■ **Exercise**
Pull out every line in the data that has the string "with" in it.

■ **Source data**

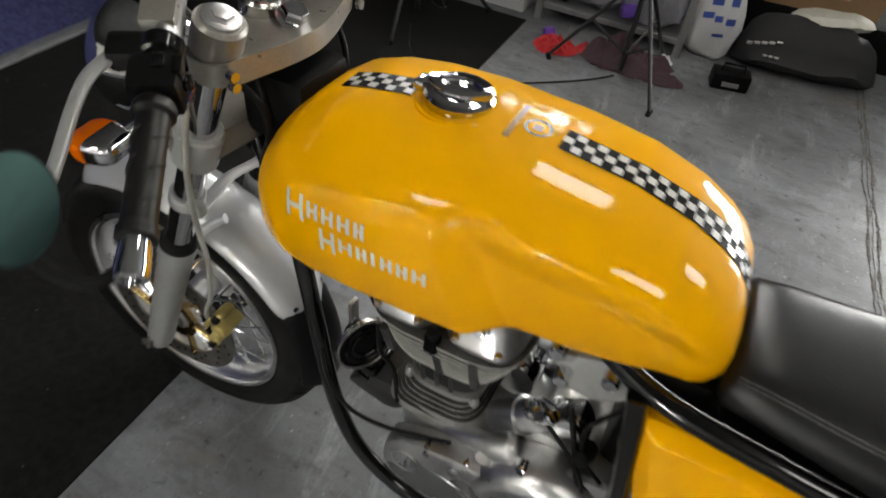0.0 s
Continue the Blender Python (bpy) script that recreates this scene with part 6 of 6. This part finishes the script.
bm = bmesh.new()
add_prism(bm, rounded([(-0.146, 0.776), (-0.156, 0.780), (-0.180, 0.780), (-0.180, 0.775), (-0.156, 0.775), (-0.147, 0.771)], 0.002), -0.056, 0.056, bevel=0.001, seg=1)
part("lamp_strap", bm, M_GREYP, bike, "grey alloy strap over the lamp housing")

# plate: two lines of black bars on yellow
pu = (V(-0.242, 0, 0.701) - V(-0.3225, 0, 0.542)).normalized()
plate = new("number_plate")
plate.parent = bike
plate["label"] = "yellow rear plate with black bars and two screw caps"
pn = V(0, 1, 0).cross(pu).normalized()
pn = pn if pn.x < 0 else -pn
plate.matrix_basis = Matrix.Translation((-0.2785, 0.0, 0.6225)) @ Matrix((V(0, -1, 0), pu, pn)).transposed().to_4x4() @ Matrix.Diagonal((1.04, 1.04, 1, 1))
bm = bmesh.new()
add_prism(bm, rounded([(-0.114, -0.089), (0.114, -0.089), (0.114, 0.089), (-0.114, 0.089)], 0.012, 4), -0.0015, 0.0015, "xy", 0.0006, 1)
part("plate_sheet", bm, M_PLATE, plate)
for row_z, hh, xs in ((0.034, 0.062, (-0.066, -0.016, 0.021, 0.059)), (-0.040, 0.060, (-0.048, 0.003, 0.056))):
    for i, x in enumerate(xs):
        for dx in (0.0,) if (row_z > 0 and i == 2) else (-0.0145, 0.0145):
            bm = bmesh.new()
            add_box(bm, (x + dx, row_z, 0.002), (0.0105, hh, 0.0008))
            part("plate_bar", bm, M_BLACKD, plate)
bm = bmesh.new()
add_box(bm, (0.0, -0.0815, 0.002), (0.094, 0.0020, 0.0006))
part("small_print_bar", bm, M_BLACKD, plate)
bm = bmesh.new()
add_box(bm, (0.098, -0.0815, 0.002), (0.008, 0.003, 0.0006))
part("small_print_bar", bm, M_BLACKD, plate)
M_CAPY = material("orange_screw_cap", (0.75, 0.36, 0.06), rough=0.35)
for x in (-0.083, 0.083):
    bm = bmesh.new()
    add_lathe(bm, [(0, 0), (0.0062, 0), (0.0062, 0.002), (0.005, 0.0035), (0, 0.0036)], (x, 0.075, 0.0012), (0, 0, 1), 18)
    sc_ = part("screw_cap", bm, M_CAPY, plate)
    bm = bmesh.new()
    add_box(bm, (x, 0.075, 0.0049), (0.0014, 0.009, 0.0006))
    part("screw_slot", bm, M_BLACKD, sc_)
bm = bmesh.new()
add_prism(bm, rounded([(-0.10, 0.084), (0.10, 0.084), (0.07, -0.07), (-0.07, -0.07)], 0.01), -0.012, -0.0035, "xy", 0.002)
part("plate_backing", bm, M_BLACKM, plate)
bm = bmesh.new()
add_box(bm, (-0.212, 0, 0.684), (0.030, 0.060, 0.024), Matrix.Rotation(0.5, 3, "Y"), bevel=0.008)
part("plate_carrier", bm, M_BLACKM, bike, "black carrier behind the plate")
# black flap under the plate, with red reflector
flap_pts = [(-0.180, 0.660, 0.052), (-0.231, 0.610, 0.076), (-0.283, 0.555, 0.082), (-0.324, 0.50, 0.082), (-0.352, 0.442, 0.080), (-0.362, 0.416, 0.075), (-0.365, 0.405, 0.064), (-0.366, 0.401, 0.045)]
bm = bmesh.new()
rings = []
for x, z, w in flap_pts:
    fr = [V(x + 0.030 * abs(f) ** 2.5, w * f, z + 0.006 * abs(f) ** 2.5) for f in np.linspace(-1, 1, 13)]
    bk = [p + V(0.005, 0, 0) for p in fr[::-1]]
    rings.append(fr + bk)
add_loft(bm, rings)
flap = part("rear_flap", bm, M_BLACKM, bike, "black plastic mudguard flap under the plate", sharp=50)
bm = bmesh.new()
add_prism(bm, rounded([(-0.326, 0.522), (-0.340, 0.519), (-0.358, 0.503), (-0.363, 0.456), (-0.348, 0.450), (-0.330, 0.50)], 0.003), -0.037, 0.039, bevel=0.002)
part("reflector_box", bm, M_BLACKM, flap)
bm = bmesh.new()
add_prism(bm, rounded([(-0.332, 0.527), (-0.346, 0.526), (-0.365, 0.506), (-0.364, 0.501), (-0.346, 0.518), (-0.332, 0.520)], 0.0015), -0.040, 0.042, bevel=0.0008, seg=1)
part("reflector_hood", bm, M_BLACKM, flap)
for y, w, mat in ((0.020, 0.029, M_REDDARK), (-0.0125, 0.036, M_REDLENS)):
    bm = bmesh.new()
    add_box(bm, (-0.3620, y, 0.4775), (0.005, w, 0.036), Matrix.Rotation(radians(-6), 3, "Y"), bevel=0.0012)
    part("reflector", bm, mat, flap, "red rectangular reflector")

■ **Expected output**
Continue the Blender Python (bpy) script that recreates this scene with part 6 of 6. This part finishes the script.
plate["label"] = "yellow rear plate with black bars and two screw caps"
# black flap under the plate, with red reflector